American Sports Story

2 out of 5

Created by: Stu Zicherman

covers season 1: American Sports Story: Aaron Hernandez

Biopics must always walk a line between entertainment and fact. Undoubtedly there’s a story there that someone valued, but in the translation to big or small screens, determining how to maintain that value – and maybe depending on who’s footing the bill – can lean the final product towards the hagiographic, or the salacious. And between those extremes, it’s still a matter of turning what’s generally not a traditionally structured story (since it’s reality) into something with a beginning, middle, and end, or even little iterations of that when you’re serialized. This inherent falseness tends to make it not a favorite genre of mine, but I respect the skill it takes to find the balance of all of this. And even when you’re making something more glowing or devious, it can be leaned in to a certain way where it still works. Through all of it, though, we still have the general ask we make of media: distract me. If it’s too easy for me to tell that you’re waiving a biopic wand to make this thing happen, it’s a lot easier for me to tune out.

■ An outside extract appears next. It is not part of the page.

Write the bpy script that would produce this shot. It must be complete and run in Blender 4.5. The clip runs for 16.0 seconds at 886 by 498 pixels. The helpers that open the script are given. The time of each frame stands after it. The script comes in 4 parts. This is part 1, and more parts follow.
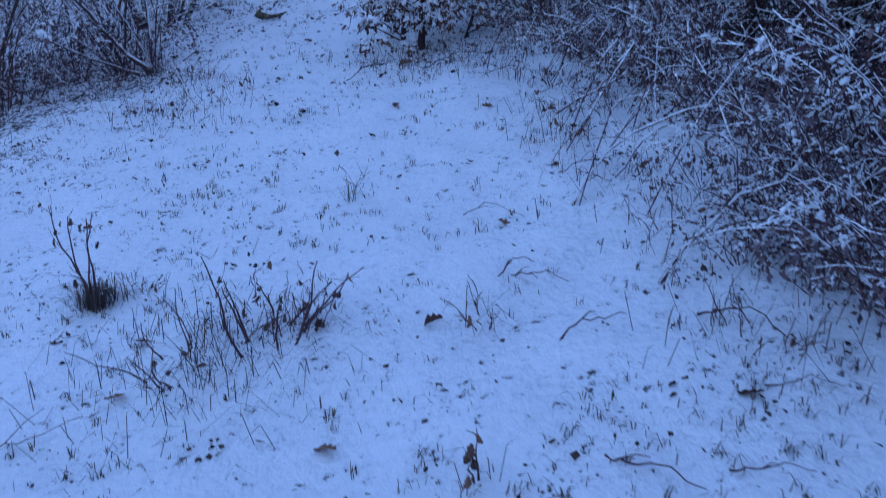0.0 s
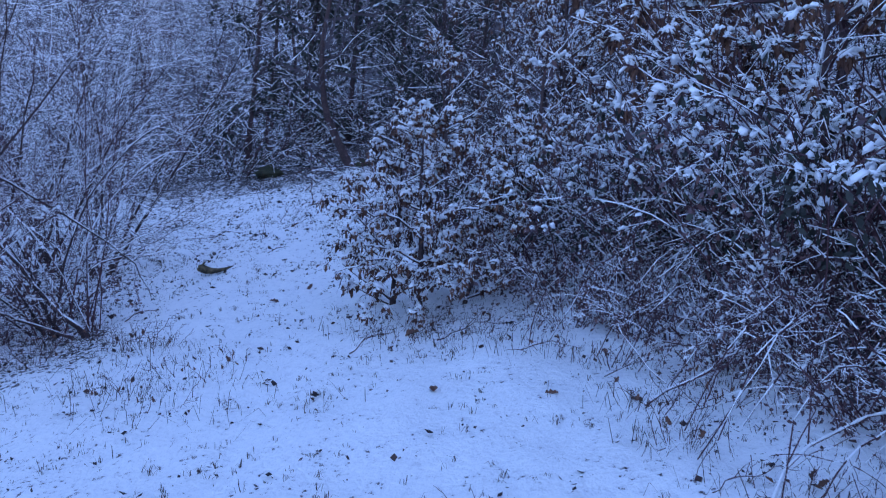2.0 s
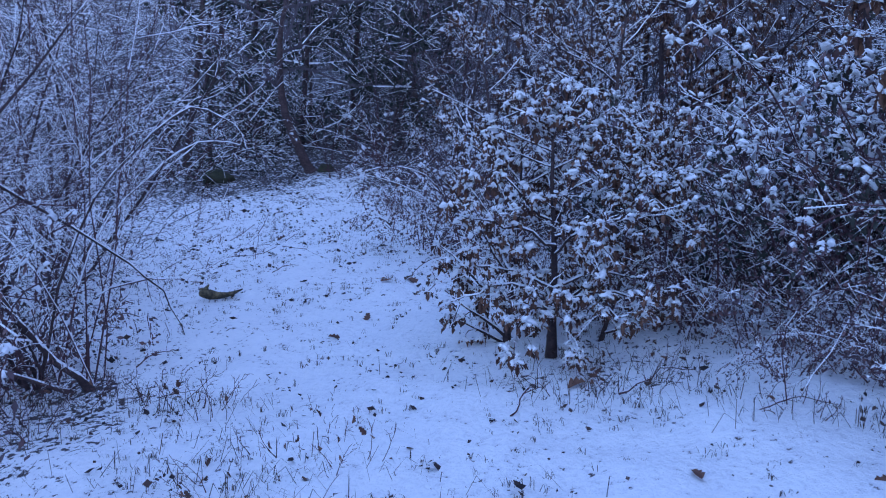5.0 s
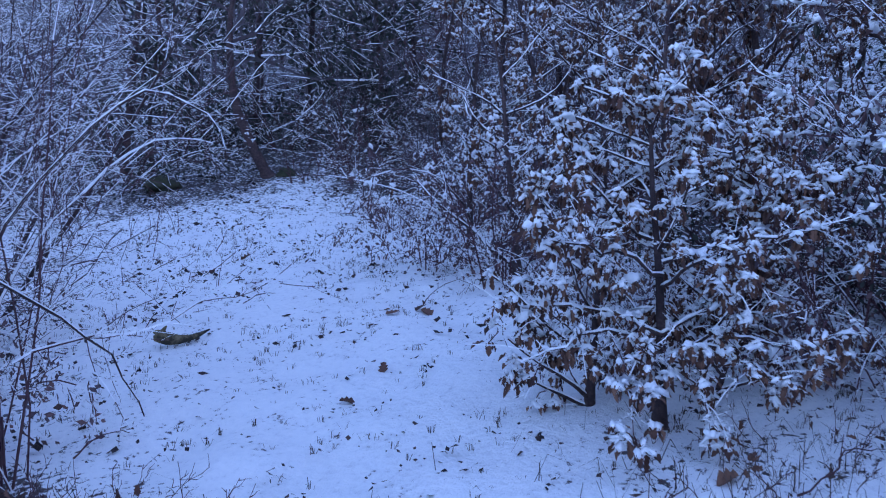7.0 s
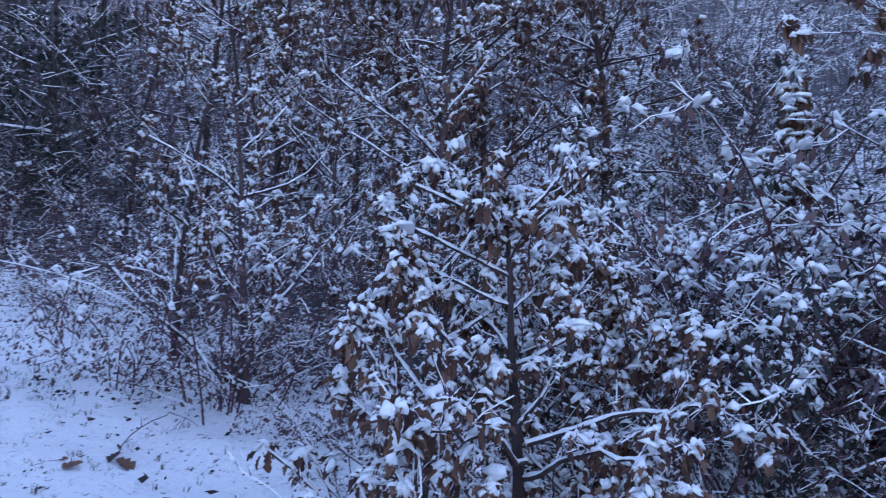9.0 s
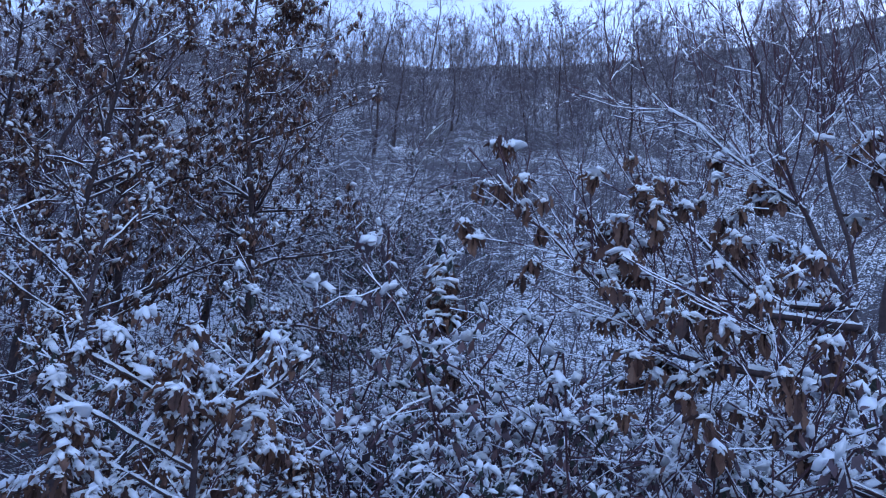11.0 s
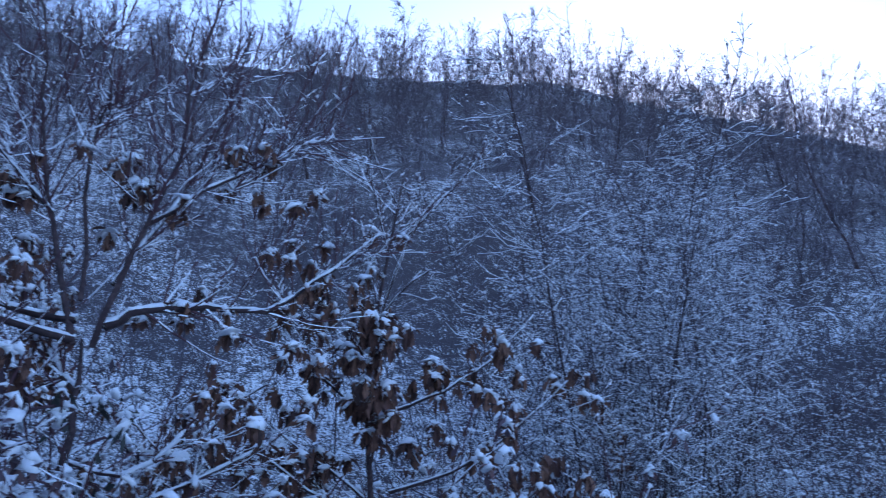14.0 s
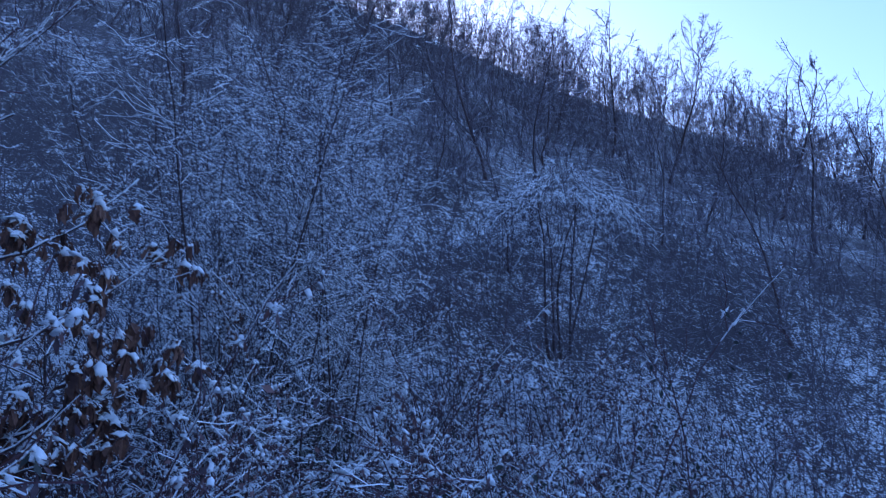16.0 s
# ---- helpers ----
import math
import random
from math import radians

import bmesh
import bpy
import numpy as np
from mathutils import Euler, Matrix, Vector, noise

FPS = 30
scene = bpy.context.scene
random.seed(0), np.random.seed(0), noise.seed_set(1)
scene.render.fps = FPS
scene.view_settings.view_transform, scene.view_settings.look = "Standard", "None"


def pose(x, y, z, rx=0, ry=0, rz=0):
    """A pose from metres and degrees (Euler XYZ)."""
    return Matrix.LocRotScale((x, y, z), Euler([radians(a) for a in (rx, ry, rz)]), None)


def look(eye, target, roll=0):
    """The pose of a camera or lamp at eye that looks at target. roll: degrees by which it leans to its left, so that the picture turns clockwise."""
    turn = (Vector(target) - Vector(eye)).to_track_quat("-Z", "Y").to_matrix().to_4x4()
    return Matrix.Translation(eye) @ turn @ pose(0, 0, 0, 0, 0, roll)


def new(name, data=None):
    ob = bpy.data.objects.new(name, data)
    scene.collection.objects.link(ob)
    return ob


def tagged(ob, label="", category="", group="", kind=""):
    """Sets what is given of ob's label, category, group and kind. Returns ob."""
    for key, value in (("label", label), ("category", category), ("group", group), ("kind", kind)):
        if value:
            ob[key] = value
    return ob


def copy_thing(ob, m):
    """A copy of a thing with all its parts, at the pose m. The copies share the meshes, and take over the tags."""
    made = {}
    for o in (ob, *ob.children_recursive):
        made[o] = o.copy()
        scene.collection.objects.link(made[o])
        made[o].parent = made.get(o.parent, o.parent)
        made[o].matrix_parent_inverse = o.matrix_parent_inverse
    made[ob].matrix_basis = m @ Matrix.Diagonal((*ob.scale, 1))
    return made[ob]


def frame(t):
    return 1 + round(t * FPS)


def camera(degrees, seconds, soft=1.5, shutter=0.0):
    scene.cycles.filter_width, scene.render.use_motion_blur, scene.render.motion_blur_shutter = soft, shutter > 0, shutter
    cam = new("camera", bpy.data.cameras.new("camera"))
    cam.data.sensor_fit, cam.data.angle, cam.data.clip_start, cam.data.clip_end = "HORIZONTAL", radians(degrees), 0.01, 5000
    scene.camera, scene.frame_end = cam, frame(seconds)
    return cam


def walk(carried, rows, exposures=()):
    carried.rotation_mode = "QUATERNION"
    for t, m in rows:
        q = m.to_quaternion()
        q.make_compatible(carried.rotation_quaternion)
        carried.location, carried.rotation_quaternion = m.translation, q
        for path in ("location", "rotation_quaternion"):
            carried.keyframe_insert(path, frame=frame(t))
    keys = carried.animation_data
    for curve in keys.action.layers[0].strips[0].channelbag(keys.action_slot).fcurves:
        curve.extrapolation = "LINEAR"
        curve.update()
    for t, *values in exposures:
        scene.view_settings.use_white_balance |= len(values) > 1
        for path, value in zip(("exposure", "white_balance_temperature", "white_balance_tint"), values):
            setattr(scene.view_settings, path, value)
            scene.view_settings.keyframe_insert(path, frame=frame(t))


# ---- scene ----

I’m not here to say what is or isn’t true about the first season of the next “American…” anthology series – American Sports Story – which tracks Aaron Hernandez’s progress from college sports to the NFL, and then a murder charge, and his death from suicide, as creator Stu Zicherman and various writers and producers work within the tone and style of the Ryan Murphy co-produced world of these shows to try and tell / suggest the Whys of Aaron. I am here to critique how effectively I was swayed (or distracted) by that telling, which, unfortunately, wasn’t much.

Mostly it’s that last bit above: Hernandez’s tale, from the facts, already has the big “highs” that make for a “good” media story, and it’s understandable why that would be a good target for this series, as well as fodder for TV explorations of character. Josh Andrés Rivera is fantastic as Aaron, portraying a person caught between the very external world of sports and an internal world that existed with very little outlet; there’s a smaller scale version of this that zeroes in on that. But then there are all the other aspects of the story that are required to get to the murder and his death, and Sports Story struggles to properly divvy that up episodically while keeping Hernandez as sympathetic, and making the (essentially) cameos of other recognizable names – Patrick Schwarzeneggar’s Tim Tebow; Norbert Leo Butz’s Bill Belichick – as more than glorified impressions. While the acting sincerely holds most of that up, the pace falls into a sort of greatest hits flow, which unfortunately boils the more interesting study of Aaron into a very surface level “oh, it’s because of his head injuries;” “oh, it’s because he was a closeted homosexual” set of checkboxes, spaced up into a highlight reel of games and known incidents. So we end up just periodically cycling through these points, without much evolution to them, until we get to our inevitable conclusion.

To the show’s credit, it does avoid treating this all in a more overblown fashion; there is care in sifting through the history of very real people. At the same time, the imbalance of the approach ends up not doing it justice and can make it feel exploitative. Unlike some of the best versions of dramas from within the “American…”-verse – particularly the O.J. Simpson season of American Crime Story – American Sports Story’s first season doesn’t necessarily make us reassess what we knew, or, if new to the story, encourage any deeper dive. The intentions are there, as told by some excellent performances and clear attempts to moderate the tone, but it’s like it got casually remixed to be something a bit punchier and flashier, resulting in an ultimately shallow show.